Monadın birliği fiziksel bedensel, maddesel şeyler okyanusunda yükselir. Dünya hem beden hem de ruh taşıyan varlıkların “araya düşmelerinin” ve yüzeyde dağılmalarının bir sonucu sayılabilir. Yeni bir ışık ve renk düzeninde biçimlenen Barok tablo da böyle arada bir varoluşun tasvirini sunar. Bir Rönesans resminde olduğu gibi tuvalin kendinde beyazlığıyla sahne açılmaz.
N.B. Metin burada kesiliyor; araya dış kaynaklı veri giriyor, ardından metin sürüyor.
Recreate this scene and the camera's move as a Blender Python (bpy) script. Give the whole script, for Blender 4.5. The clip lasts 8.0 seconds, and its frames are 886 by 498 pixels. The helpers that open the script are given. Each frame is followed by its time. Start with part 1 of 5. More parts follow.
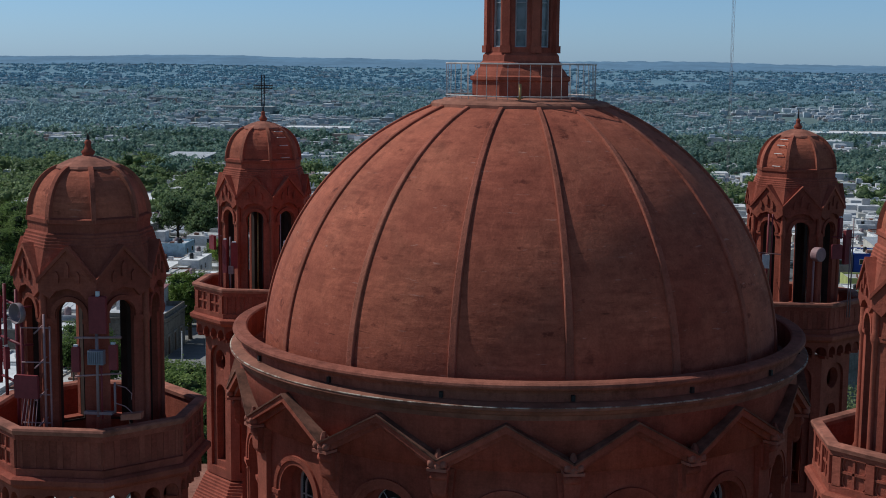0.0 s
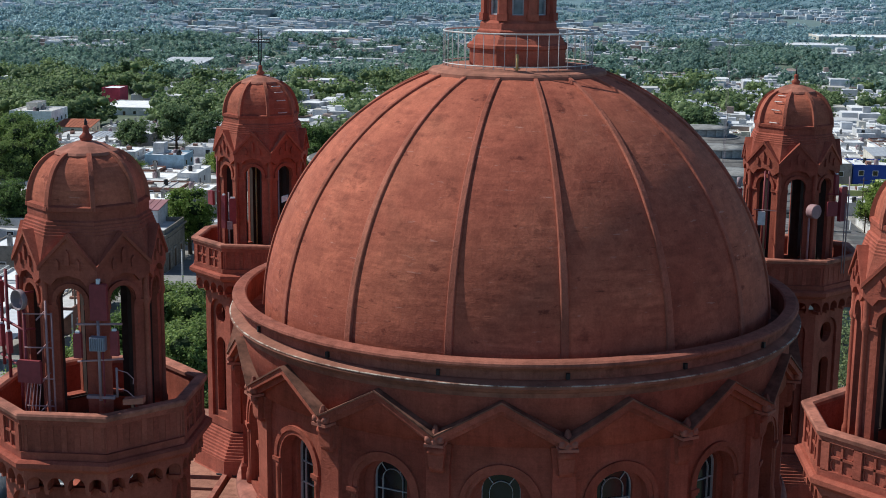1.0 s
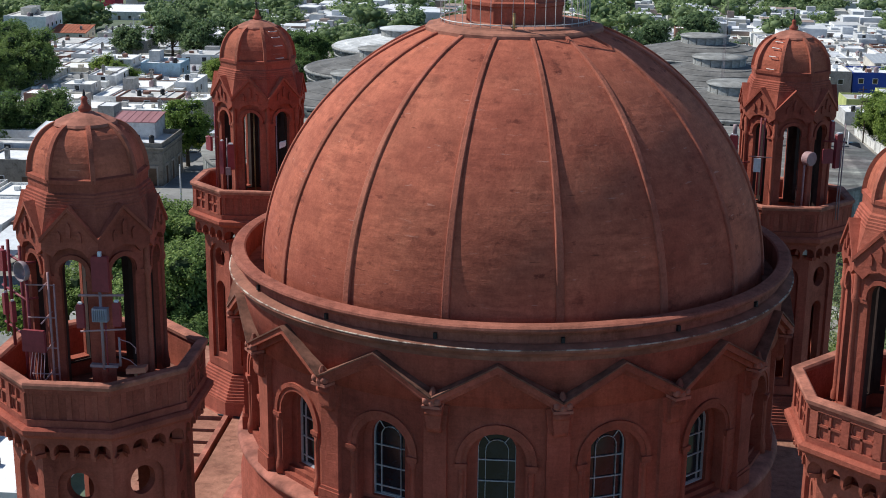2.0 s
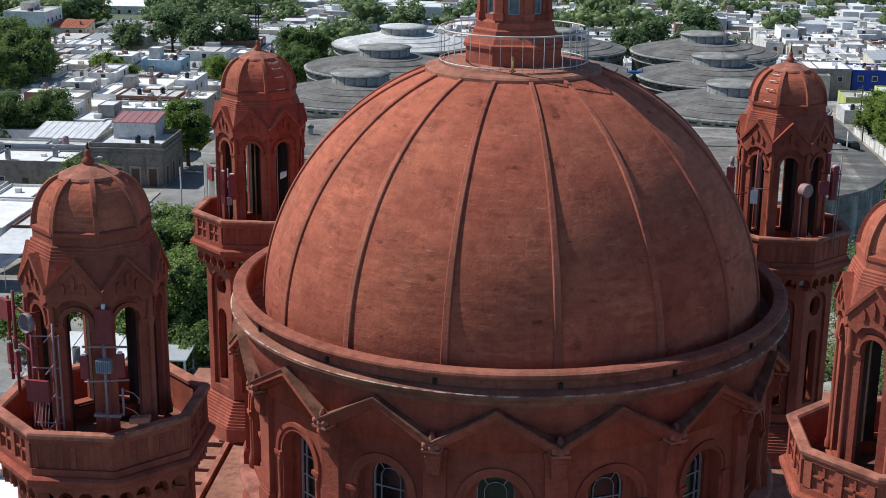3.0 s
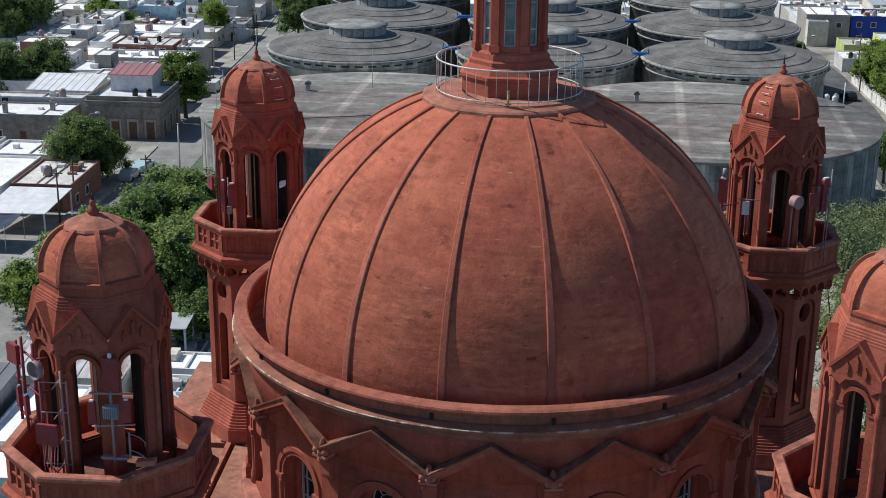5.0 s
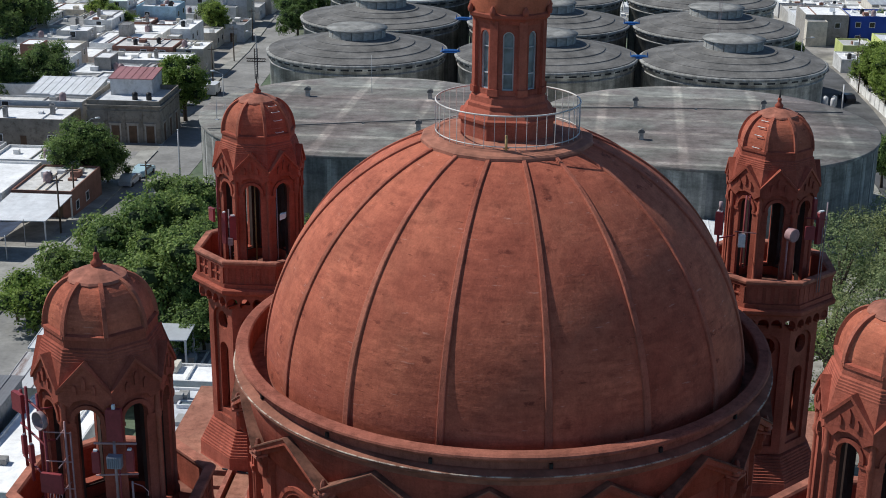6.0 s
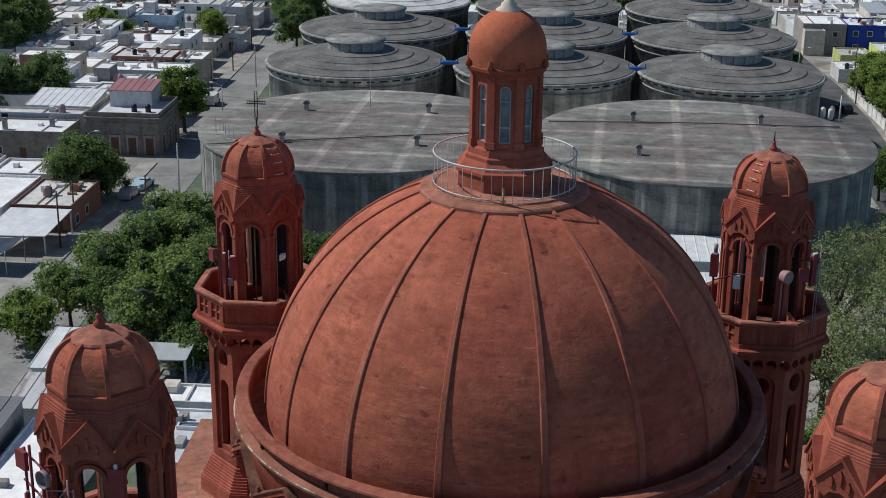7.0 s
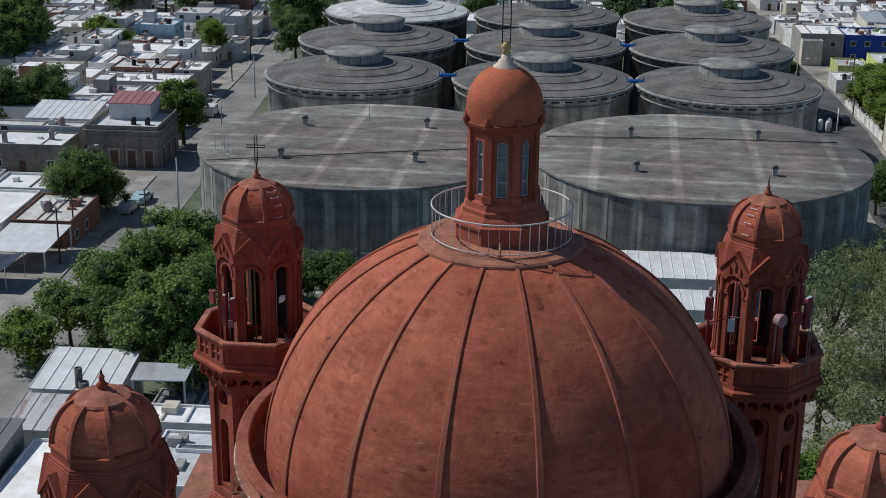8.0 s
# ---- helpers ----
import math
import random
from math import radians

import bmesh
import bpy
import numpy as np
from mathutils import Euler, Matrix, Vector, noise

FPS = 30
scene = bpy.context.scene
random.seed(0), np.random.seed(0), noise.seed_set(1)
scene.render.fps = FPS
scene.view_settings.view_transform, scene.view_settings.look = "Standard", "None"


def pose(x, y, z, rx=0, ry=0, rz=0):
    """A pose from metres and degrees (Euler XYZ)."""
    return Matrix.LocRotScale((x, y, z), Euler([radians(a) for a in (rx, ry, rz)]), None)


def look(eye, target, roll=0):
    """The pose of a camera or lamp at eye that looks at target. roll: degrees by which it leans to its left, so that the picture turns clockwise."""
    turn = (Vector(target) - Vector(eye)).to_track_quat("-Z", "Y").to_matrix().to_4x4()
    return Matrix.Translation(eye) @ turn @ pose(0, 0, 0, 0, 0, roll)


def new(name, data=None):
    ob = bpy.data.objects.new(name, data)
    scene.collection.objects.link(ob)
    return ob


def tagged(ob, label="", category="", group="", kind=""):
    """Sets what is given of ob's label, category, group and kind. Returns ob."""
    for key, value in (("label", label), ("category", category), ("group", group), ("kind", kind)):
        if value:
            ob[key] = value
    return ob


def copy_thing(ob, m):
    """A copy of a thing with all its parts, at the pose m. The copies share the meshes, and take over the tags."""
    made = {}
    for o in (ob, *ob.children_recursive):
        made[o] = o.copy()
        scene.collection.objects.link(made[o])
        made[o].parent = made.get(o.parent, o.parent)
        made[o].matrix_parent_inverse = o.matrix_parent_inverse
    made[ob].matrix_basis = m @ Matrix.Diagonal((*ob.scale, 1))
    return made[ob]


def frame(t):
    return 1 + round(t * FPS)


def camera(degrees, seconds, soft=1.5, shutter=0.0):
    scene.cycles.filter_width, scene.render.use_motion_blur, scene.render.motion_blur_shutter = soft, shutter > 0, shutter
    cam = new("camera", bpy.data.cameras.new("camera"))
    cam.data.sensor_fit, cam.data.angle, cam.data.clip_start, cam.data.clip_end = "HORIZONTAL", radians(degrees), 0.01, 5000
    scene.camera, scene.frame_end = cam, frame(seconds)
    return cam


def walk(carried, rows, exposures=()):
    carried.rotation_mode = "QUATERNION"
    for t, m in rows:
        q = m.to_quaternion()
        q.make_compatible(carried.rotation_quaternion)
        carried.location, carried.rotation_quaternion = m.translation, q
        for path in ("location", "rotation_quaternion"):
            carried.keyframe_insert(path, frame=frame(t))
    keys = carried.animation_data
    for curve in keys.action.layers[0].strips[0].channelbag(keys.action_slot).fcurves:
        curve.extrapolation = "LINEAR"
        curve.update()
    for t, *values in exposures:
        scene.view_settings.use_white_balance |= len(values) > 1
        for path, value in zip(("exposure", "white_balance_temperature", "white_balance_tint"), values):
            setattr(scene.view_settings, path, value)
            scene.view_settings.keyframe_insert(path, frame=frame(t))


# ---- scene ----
cam = camera(35.15, 8.0, soft=0.95)
PATH = [
    (0.0, (1.095, -44.611, 40.518), (-2.011, -5.091, 35.174), 0.64),
    (0.5, (1.124, -44.59, 41.606), (-1.946, -5.254, 35.029), 0.63),
    (1.0, (1.143, -44.579, 42.602), (-1.882, -5.525, 34.5), 0.61),
    (1.5, (1.153, -44.575, 43.525), (-1.79, -5.928, 33.639), 0.61),
    (1.7, (1.156, -44.574, 43.878), (-1.754, -6.107, 33.305), 0.58),
    (2.8, (1.157, -44.58, 45.699), (-1.722, -6.248, 34.635), 0.63),
    (3.0, (1.157, -44.581, 46.015), (-1.722, -6.27, 34.881), 0.62),
    (3.5, (1.154, -44.584, 46.798), (-1.699, -6.351, 35.392), 0.54),
    (4.0, (1.151, -44.586, 47.576), (-1.666, -6.519, 35.619), 0.65),
    (5.5, (1.151, -44.583, 49.953), (-1.579, -6.905, 36.803), 0.65),
    (6.0, (1.154, -44.58, 50.777), (-1.568, -6.904, 37.621), 0.64),
    (6.5, (1.159, -44.577, 51.622), (-1.547, -6.895, 38.479), 0.67),
    (7.0, (1.165, -44.576, 52.486), (-1.52, -6.89, 39.352), 0.67),
    (7.5, (1.171, -44.579, 53.369), (-1.501, -6.884, 40.255), 0.7),
    (8.0, (1.175, -44.587, 54.266), (-1.472, -6.885, 41.17), 0.72),
]
walk(cam, [(t, look(eye, target, roll)) for t, eye, target, roll in PATH],
     exposures=[(0, -0.78, 5750, 9), (0.5, -0.54, 5800, 9), (1.0, -0.08, 5850, 9), (1.5, 0.08, 5900, 10), (3.5, 0.01, 5900, 10),
                (5.5, -0.06, 5900, 10), (6.5, -0.29, 5900, 10), (8.0, -0.56, 5850, 10)])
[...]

Tintoretto ve Caravaggio’nun denediği gibi, tuval önce karartılır; “gölgelerin içine girerek resmi yaparlar”.[4] Işık tüm yönlerden geliyormuş gibi değil de, karanlıktan bir yerden sızıyor gibi yüzeye yansır. Bu sayede yukarıya, akla doğru yükselen şeyler ışıklanmaya başlar. Onların altında kesif bir karanlıkta şeylerin, Tanpınar’ın deyişiyle “uzuvların sarası başlar”. Nesneleri görünür kılan kenarları değil, gölgeler, renkler yoluyla kalınlık kazanmalarıdır. Fakat konturların silindiği bu etki “hesaplanmıştır”. Aynı anda ruh ve madde, dışarı ve içeri bitişir veya birbirinden ayrılır.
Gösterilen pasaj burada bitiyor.